Este ato, pela sua relevância histórica, tornou-se conhecido por Dia do Fico, sendo considerado o ponto de partida do movimento que fez o Brasil se tornar independente de Portugal.
Cento e noventa e dois anos depois do famoso gesto de D. Pedro, o Maranhão foi palco, na semana passada, de um momento cênico, realizado em circunstâncias políticas nada semelhantes ao do período regencial, mas que tende a passar para a posteridade como um ato representativo de um novo Dia do Fico, pronunciado em alto e bom som pela governadora Roseana Sarney e num instante delicado de sua trajetória pública: “Hoje, estou aqui para dizer a todos que eu vou ficar no governo”.
Desde o final de 2013, as negociações políticas, em torno da posição de Roseana Sarney quanto ao processo de sua sucessão, vinham sendo realizadas no Poder Executivo e Legislativo. O assunto dominou a capital e o interior do Estado com desusado interesse, por conta de notícias desencontradas e de boatos extravagantes. Houve ocasião em que se dava por certa a renúncia da governadora do cargo para se candidatar ao Senado da República. Mas logo vinha o desmentido e o assunto voltava ao ponto morto, mormente porque a sua renúncia implicava na assunção do presidente da Assembleia Legislativa, deputado Arnaldo Melo ao governo, ato não visto com bons olhos, na suposição de que ele poderia melar o processo sucessório.
O fato, transformado em mistério shakespeareano, só ganhou visibilidade ao se avizinhar o prazo de desincompatibilização, quando de própria voz e sem maiores delongas, Roseana anunciou ficar no cargo até o final do mandato.
Com o “fico” da governadora, gesto que provocou inesperada reviravolta no cenário político estadual, uma inapelável pergunta vem a lume: será que em outra fase da história do Maranhão, algum governante não teria também deixado a população na expectativa diante do dilema de cumprir o mandato ou renunciá-lo?
Se alguém imagina que o “fico não fico” de Roseana foi um ato isolado e inédito no Maranhão, não se espante com o que vou narrar. Em época não tão longínqua, o povo maranhense também ficou à espera do ato gestual de um chefe do Poder Executivo quanto à sua eleição ao Senado. Esse governador tem tudo a ver com Roseana, tanto do ponto de vista biológico como político. Trata-se do próprio pai, José Sarney, quando exercia o cargo de governador do Maranhão.
Graças à minha privilegiada memória, lembro que em 1970, portanto, há 44 anos, o governador Sarney também tomou uma atitude parecida com o da filha. Que se traga à baila o episódio, para conhecimento das novas gerações e recordação dos mais idosos.

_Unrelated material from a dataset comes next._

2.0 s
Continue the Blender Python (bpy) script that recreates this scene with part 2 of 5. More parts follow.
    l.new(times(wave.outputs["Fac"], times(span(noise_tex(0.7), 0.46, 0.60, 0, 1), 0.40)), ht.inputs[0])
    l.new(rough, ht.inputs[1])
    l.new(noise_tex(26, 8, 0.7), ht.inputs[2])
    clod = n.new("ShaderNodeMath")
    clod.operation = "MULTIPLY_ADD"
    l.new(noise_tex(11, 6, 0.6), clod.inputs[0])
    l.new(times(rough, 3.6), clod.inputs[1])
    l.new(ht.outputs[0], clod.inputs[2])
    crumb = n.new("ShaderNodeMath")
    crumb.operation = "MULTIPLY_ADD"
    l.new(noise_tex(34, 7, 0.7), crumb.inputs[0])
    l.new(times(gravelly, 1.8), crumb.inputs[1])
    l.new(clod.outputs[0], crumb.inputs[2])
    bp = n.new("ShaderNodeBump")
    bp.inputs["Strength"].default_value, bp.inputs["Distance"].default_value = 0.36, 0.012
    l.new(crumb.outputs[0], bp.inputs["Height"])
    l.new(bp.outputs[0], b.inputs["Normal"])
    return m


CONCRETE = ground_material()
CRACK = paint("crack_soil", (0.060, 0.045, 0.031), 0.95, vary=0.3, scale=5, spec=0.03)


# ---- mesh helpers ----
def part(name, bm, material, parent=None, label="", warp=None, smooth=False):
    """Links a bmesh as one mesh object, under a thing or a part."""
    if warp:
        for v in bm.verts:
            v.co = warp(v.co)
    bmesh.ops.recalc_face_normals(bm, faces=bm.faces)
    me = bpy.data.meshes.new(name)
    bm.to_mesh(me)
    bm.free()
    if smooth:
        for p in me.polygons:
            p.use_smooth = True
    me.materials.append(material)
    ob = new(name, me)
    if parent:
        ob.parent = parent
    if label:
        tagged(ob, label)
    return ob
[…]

Sarney, empossado governador em janeiro de 1966, teria o seu mandato findo em janeiro de 1971. Mas em outubro de 1970 seriam realizadas as eleições para o Senado e o Maranhão teria direito a eleger dois representantes. Logicamente, uma das vagas seria para ele, pelo seu extraordinário governo e pela estupenda liderança popular conquistada.

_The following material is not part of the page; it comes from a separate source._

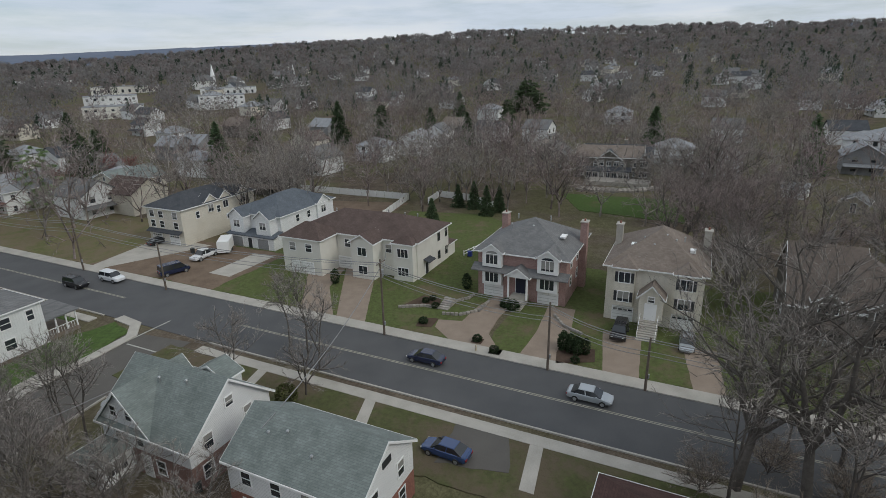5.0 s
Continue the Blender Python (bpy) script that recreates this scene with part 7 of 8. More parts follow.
# paths
for pts in ([along(-34.0, 7.4), along(-35.6, 7.4), along(-40.6, 18.6), along(-39.4, 19.2)], [along(10, -7.9), along(8.8, -7.9), along(7.2, -13.0), along(8.4, -13.2)], [along(-7.0, -7.9), along(-8.2, -7.9), along(-9.0, -14.0), along(-7.8, -14.0)],
            [along(-41.0, -7.9), along(-42.2, -7.9), along(-45.0, -15.0), along(-43.8, -15.4)], [along(24.0, -7.9), along(22.8, -7.9), along(22.0, -11.5), along(23.2, -11.5)], [(31.5, -100.5), (30.6, -101.6), (22.6, -99.6), (23.2, -98.6)], [(26.5, -118.0), (26.2, -119.2), (17.0, -115.6), (17.2, -114.4)],
            [(12.5, -150), (12.2, -151.2), (3.0, -148.4), (3.3, -147.2)], [along(-22.4, -7.9), along(-23.6, -7.9), along(-25.4, -14.0), along(-24.2, -14.0)]):
    sheet("path", pts, 0.145, CONCRETE, "pale concrete garden path", 0.2, "path")
# pale edging stones of the black driveway
for pts in (((-8.5, 71.6), (-9.8, 82.0), (-8.8, 89.4)), ((-3.8, 70.2), (-3.4, 80.0), (-2.6, 88.4)), ((17.0, 50.6), (15.8, 41.6)), ((22.6, 49.2), (21.0, 40.5))):
    ob = new("edging", strip_mesh("edging", list(pts), -0.12, 0.12, 0.24, 0.3, CONCRETE))
    tagged(ob, "pale stone edging along driveway", "edging", "", "structure")


# garden terraces: low stone walls of single blocks, steps and beds
def stone_wall(pts, h=0.6, label="low curved stone garden wall"):
    e = thing("garden_wall", label, "wall", pts[0][0], pts[0][1])
    rng = random.Random(int(pts[0][0] * 10))
    key = "block_stone"
    if key not in _cache:
        _cache[key] = Soup().box(-0.24, -0.16, 0, 0.24, 0.16, 0.2, 0.03).done("stone", STONE)
    line = dense(pts, 0.5)
    for i, (a, b) in enumerate(zip(line[:-1], line[1:])):
        az = math.atan2(b[1] - a[1], b[0] - a[0])
        for k in range(int(h / 0.2)):
            part("stone", _cache[key], e, "", Matrix.Translation((a[0] - pts[0][0] + rng.uniform(-0.02, 0.02), a[1] - pts[0][1], 0.1 + k * 0.2)) @ Matrix.Rotation(az + rng.uniform(-0.06, 0.06), 4, "Z"))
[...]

A partir do momento em que os partidos começaram a se movimentar com vistas àquelas eleições, Sarney, tal como Roseana, mostrava-se indeciso quanto à sua candidatura, por entender que precisava concluir as obras planejadas e ainda em execução.
O fica não fica de Sarney só chegou ao fim com a aproximação do encerramento do prazo de desincompatibilização. Ao voltar de uma viagem a Brasília, no dia 10 de maio, anunciou, finalmente, a sua decisão.

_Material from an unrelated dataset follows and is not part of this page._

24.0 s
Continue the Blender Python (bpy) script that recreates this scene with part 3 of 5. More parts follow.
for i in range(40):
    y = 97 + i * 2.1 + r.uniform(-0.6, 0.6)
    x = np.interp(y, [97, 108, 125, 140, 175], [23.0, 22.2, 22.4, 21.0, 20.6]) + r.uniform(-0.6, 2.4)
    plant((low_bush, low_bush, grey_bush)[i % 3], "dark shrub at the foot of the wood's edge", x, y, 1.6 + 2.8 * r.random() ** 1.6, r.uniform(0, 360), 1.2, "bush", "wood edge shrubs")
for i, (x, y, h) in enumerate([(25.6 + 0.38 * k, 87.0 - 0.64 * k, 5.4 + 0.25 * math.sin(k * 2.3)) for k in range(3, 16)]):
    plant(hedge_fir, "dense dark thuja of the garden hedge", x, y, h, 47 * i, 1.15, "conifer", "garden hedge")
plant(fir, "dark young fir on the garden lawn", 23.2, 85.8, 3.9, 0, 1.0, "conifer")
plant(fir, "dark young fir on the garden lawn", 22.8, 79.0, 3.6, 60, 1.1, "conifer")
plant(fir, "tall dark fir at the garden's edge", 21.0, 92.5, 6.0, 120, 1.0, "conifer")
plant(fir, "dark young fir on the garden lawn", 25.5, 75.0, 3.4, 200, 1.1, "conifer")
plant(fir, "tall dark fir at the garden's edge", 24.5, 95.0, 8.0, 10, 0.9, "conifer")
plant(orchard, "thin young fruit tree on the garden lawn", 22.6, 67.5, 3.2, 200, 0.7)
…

Ao contrário de Roseana, que ficou no governo, Sarney acabou com as especulações geradas nos meios políticos, renunciando ao cargo para candidatar-se a uma das vagas de senador, já que a outra estava reservada para Alexandre Costa.
No dia 15 de maio, como estava escrito nas estrelas, Sarney, em solenidade pública e realizada na Avenida Perdo II, com a participação de numerosa multidão, transmitiu o cargo ao vice, Antônio Jorge Dino, em clima de paz e amor.
Esse clima, contudo, à medida que a campanha eleitoral avançava, pulverizou-se até chegar ao rompimento pessoal e político entre Sarney e Dino, amigos fraternais, mas que se desentenderam por motivos nada relevantes, como, por exemplo, a presença de Cafeteira no pleito senatorial, concorrendo ao cargo pelo MDB.